Civil War Music, Bugle Calls and Bands
One job some soldiers had in both the Union and Confederate armies was that of musician.
Bugle Calls: Buglers had the job of alerting soldiers to daily activities. The calls and tunes used by both sides were practically the same. Reveille was sounded to begin the day at 5 am. Stable Call sent men to check the horses. Breakfast Call announced breakfast was ready. After breakfast, Sick Call summoned men who were ill to report to the camp doctor. Water Call sent men to fetch water for men and horses and other animals. Fatigue Call announced it was time to clean up the camp. There was a Drill Call, a Dinner Call, various Assembly Calls, and at the end of the day, around 10pm at night, Taps was played to notify the men that it was time to be in bed with all lights out.
Songs: For both armies, music was a popular activity. The men would break into song without embarrassment. Most historians will tell you that more soldiers sang during the Civil War than any other servicemen sang in American history. Each side had their favorite songs.
- Union Songs: Some of the popular songs in the Union army included "John Brown's Body, All Quiet Along the Potomac", "Tramp, Tramp, Tramp", "Yankee Doodle Dandy", "The Star Spangled Banner", and the "Battle Hymn of the Republic".
- Rebel Songs: Some of the popular songs in the Confederate army included "Dixie", "The Bonnie Blue Flag", "Maryland! My Maryland", "The Yellow Rose of Texas", and "Goober Peas". There was also a Rebel Yell. Nobody alive today has ever heard the real Rebel Yell - it hasn't been heard since 1865 as it was only used in the heat of battle by Rebel troops while running. But back in the Civil War, a Rebel Yell would start at one end of a Southern army on the attack and sweep to the other end. This battle cry gave heart to the fighting men. The Rebel Yell has been described as a mix of wolf and Indian howl, as a yip-yip-yip sound, and as a who-who-ey sound. One Union officer wrote home that it was the ugliest sound he'd ever heard, but it was sweet music to the Rebels.
Civil War Bands: Musicians were combined into bands to play marching tunes, and to provide music for parades and reviews and enjoyment.

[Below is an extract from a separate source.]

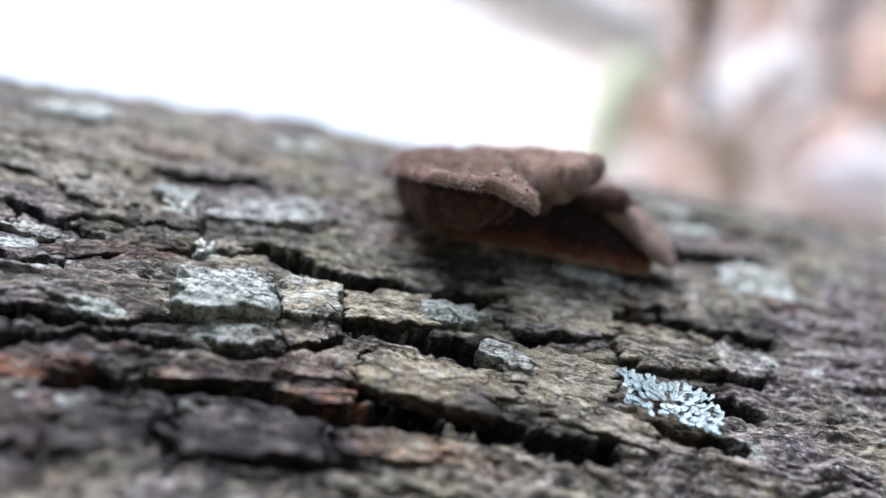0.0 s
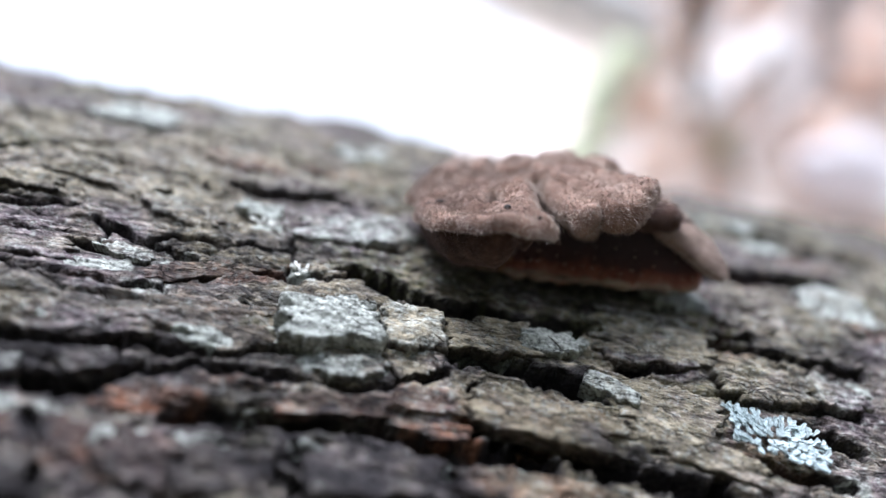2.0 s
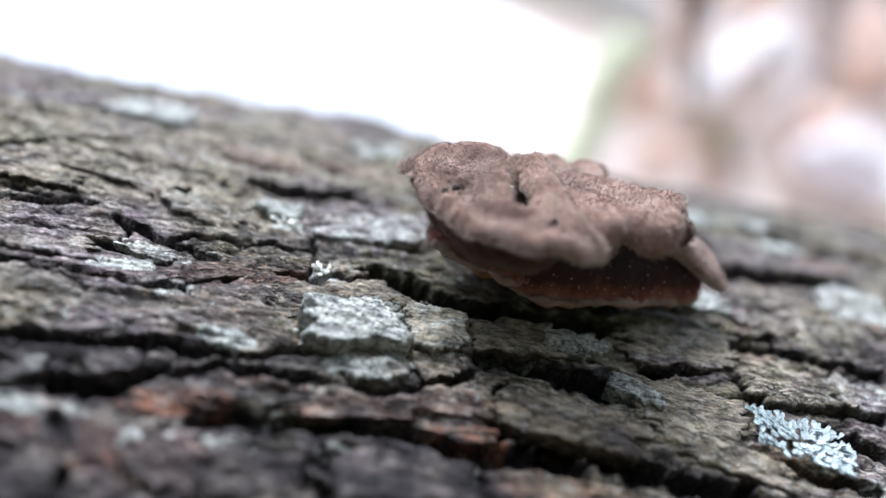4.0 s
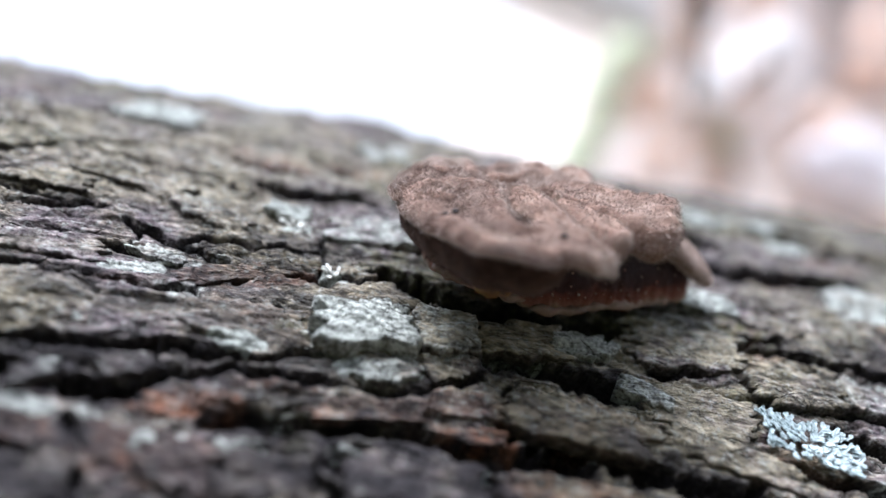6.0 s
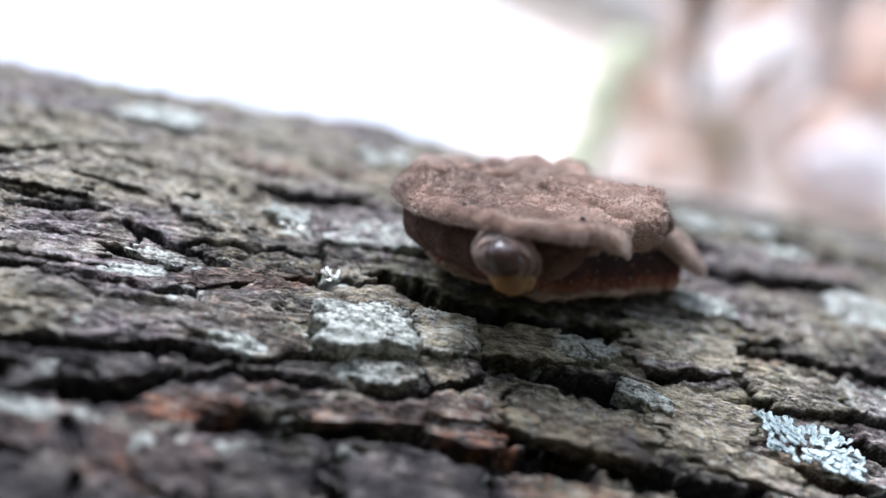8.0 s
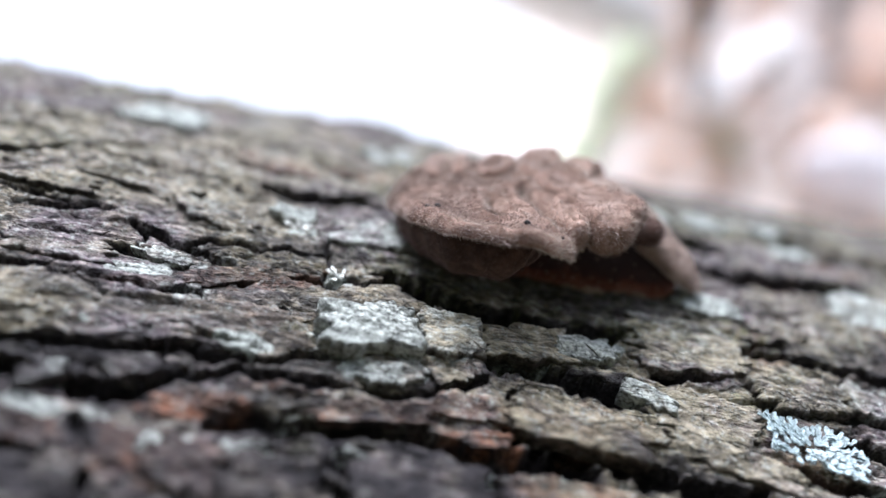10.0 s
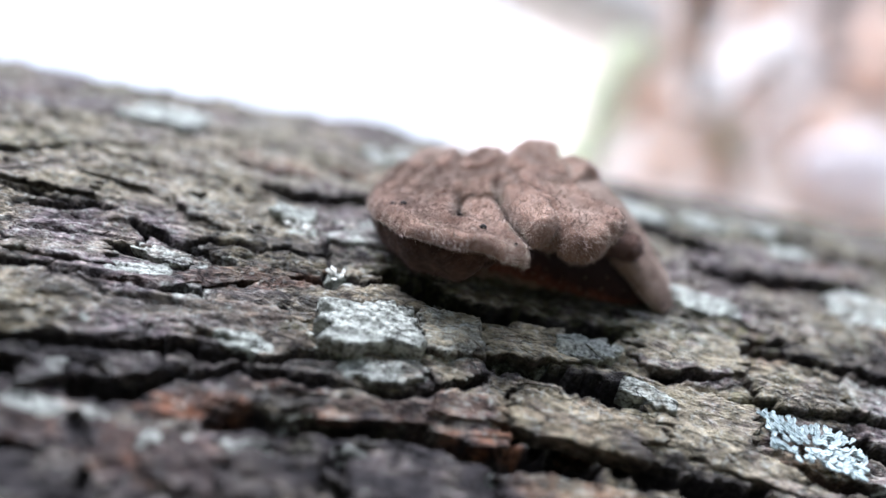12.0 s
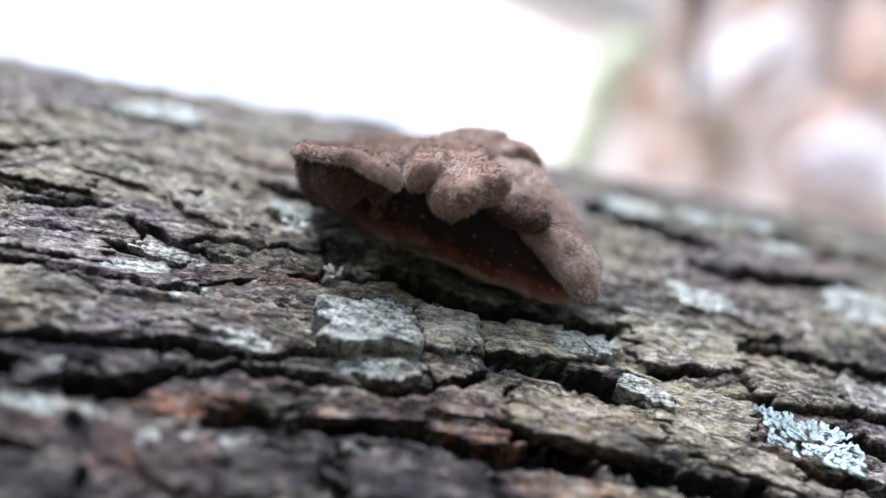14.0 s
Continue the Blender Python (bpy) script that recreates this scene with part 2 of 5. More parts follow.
ROCK_TAN = plain_material("leaf_stained_rock", (0.55, 0.36, 0.27), (0.80, 0.62, 0.52), 6, 0.9, 0.01)
ROCK_GREY = plain_material("grey_rock", (0.40, 0.39, 0.375), (0.56, 0.545, 0.52), 5, 0.9, 0.01)
DEADLEAF = hair_material("dead_leaf", (0.60, 0.40, 0.28), (0.84, 0.68, 0.58))
GREENLEAF = hair_material("green_leaf", (0.74, 0.82, 0.60), (0.94, 0.95, 0.84))
OLIVELEAF = hair_material("olive_leaf", (0.22, 0.24, 0.12), (0.42, 0.42, 0.26))
WOOD = plain_material("brown_stem_bark", (0.07, 0.045, 0.03), (0.20, 0.14, 0.10), 20, 0.9, 0.004)
WOOD_GREY = plain_material("grey_brown_stem", (0.46, 0.40, 0.375), (0.66, 0.59, 0.565), 14, 0.9, 0.004)
LIGHT_BLOCK = plain_material("unseen_light_block", (0.02, 0.03, 0.012), (0.08, 0.085, 0.04), 4, 0.9, 0.02)


# ---- mesh helpers ----
def part(name, bm, material, parent=None, label="", smooth=True):
    """Link a bmesh as one mesh object, under a parent if given."""
    me = bpy.data.meshes.new(name)
    bm.to_mesh(me)
    bm.free()
    return mesh_part(name, me, material, parent, label, smooth)


def mesh_part(name, me, material, parent=None, label="", smooth=True):
    me.materials.append(material)
    if smooth:
        me.polygons.foreach_set("use_smooth", [True] * len(me.polygons))
    ob = new(name, me)
    ob.parent = parent
    if label:
        tagged(ob, label)
    return ob


def arrays(name, verts, quads):
    """A mesh from numpy arrays of vertices and quads."""
    me = bpy.data.meshes.new(name)
    me.vertices.add(len(verts))
    me.vertices.foreach_set("co", np.ascontiguousarray(verts, dtype=np.float32).ravel())
    k = quads.shape[1]
    me.loops.add(quads.size)
    me.loops.foreach_set("vertex_index", np.ascontiguousarray(quads, dtype=np.int32).ravel())
    me.polygons.add(len(quads))
    me.polygons.foreach_set("loop_start", np.arange(0, quads.size, k, dtype=np.int32))
    me.update(calc_edges=True)
    return me


def grid_quads(rows, cols, wrap=False):
    i, j = np.meshgrid(np.arange(rows - 1), np.arange(cols if wrap else cols - 1), indexing="ij")
    a, b = i * cols + j, i * cols + (j + 1) % cols
    return np.stack([a, b, b + cols, a + cols], -1).reshape(-1, 4)


def hashed(i, j, seed):
    h = (i.astype(np.int64) * 374761393 + j.astype(np.int64) * 668265263 + seed * 974711) & 0xFFFFFFFF
    h = ((h ^ (h >> 13)) * 1274126177) & 0xFFFFFFFF
    return ((h ^ (h >> 16)) & 0xFFFF) / 65535.0


def gradient_noise(x, y, seed=0):
    """Smooth noise in the plane, about -1 to 1."""
    i, j = np.floor(x), np.floor(y)
    fx, fy = x - i, y - j
    sx, sy = fx * fx * fx * (fx * (fx * 6 - 15) + 10), fy * fy * fy * (fy * (fy * 6 - 15) + 10)

    def corner(di, dj):
        a = hashed(i + di, j + dj, seed) * 2 * np.pi
        return np.cos(a) * (fx - di) + np.sin(a) * (fy - dj)

    top = corner(0, 0) * (1 - sx) + corner(1, 0) * sx
    low = corner(0, 1) * (1 - sx) + corner(1, 1) * sx
    return 1.5 * (top * (1 - sy) + low * sy)


def layered(x, y, seed=0, octaves=4, rough=0.5):
    total, amp = 0.0, 1.0
    for k in range(octaves):
        total = total + amp * gradient_noise(x * 2 ** k, y * 2 ** k, seed + 17 * k)
        amp *= rough
    return total


def ease(a, b, x):
    t = np.clip((x - a) / (b - a), 0, 1)
    return t * t * (3 - 2 * t)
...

- Union Bands: The Union Army sent bands to march through towns and cities in the North, saving flags. The music was stirring and gay and loud. It was quite a patriotic sight to see a Union band. This sight and sound was responsible for many enlistments. Some bands were ordered to play in the heat of battle to keep up moral. There were about 500 bands and about 9000 military musicians in the Union army. The band instruments included cornets, horns, basses, drums, and symbols. Some bands included clarinets and piccolos. As needed, band members also served as stretcher-bearers and assisted in field hospitals.

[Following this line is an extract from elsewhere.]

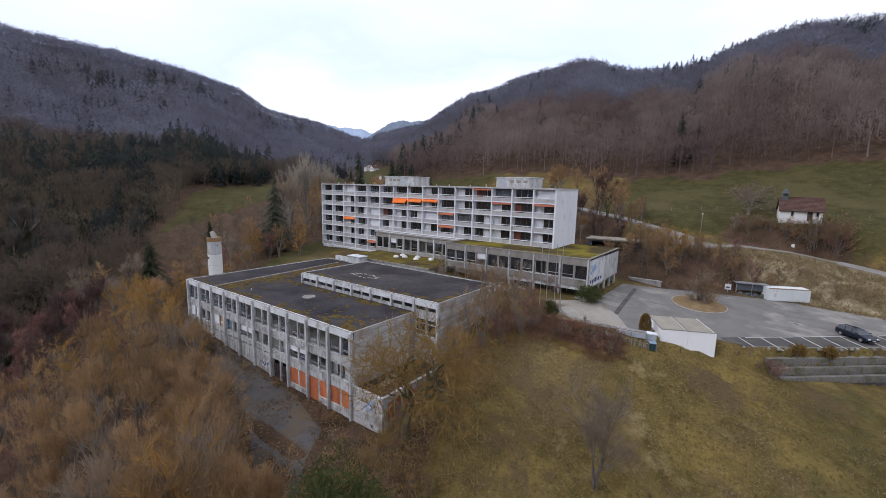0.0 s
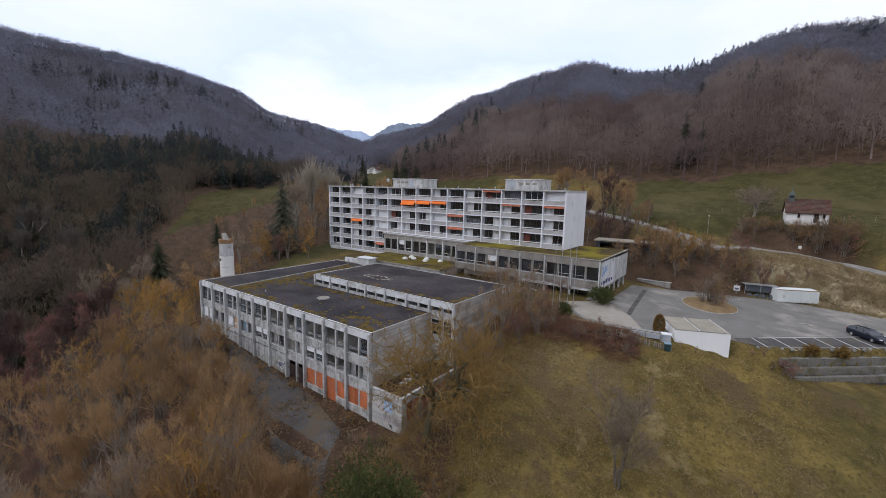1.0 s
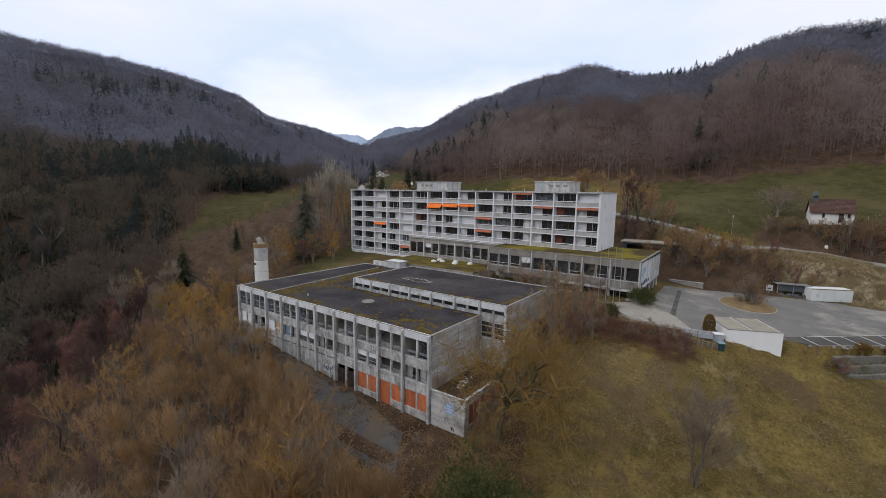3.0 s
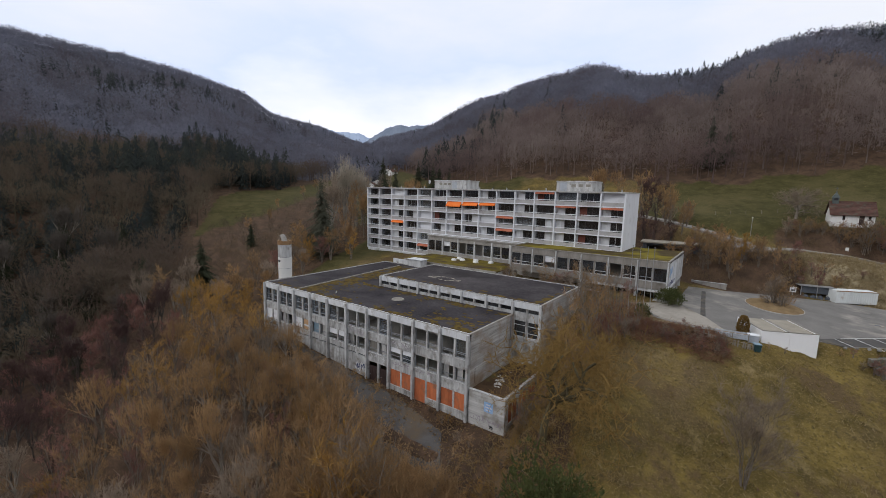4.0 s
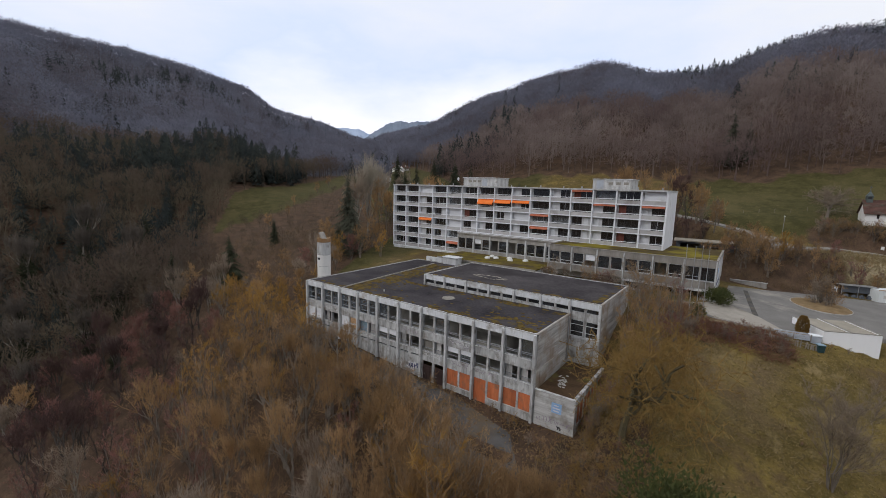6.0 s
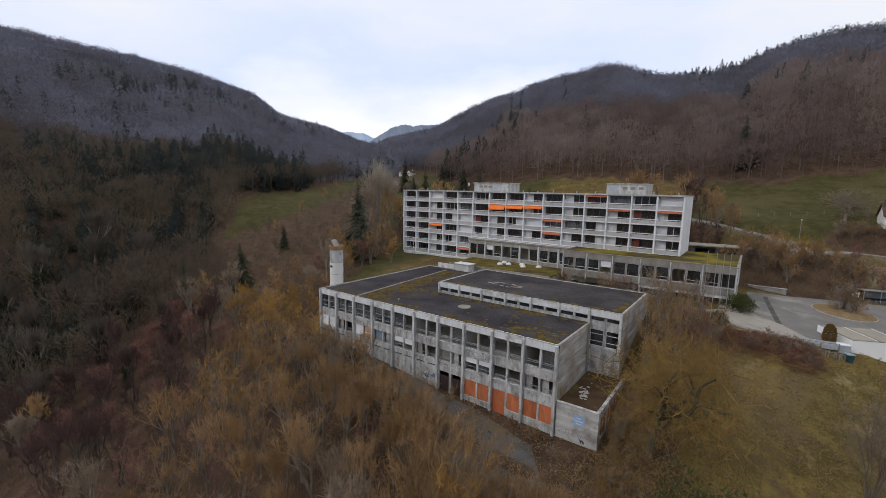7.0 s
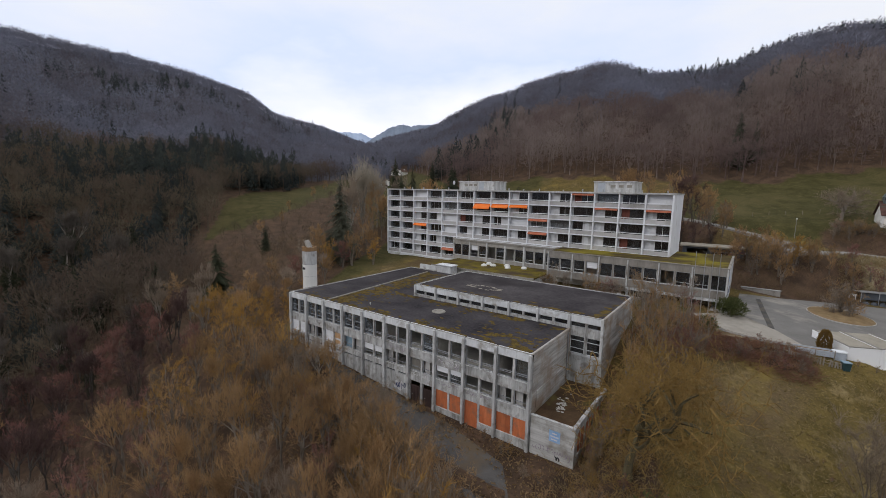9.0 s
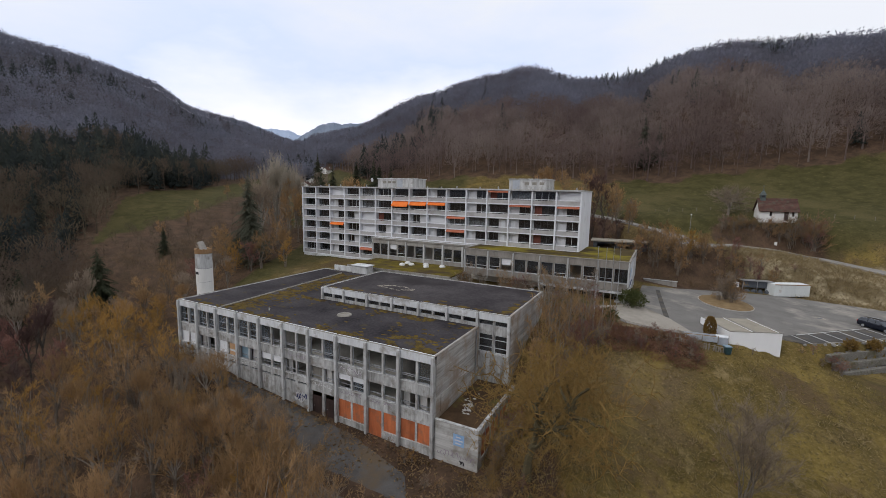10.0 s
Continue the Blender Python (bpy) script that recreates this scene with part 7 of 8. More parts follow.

- Confederate Bands: There were not as many bands in the Confederate army because supplies were limited and men were needed to fight. Still, there were about 125 bands and about 1600 musicians. On warm evenings, as the troops were lying around their campfires, Confederate bands played concerts. The Confederate army allowed privates to act as musicians, along with the paid military musicians, if they had the talent to do so. Paid musicians also served as infantry soldiers.
- Legend says: One warm evening, the Union and Confederate armies found themselves camped on either side of a river. A Confederate band came down to the riverbank and serenaded the Union army with a lively rendition of "Dixie". A Union band responded with "John Brown's Body". The Rebels retaliated with "The Bonnie Blue Flag". The Union played back "The Star-Spangled Banner". All was quiet for a moment, then a lone bugler played "Home Sweet Home". There was not a dry eye to be found on either side of the river.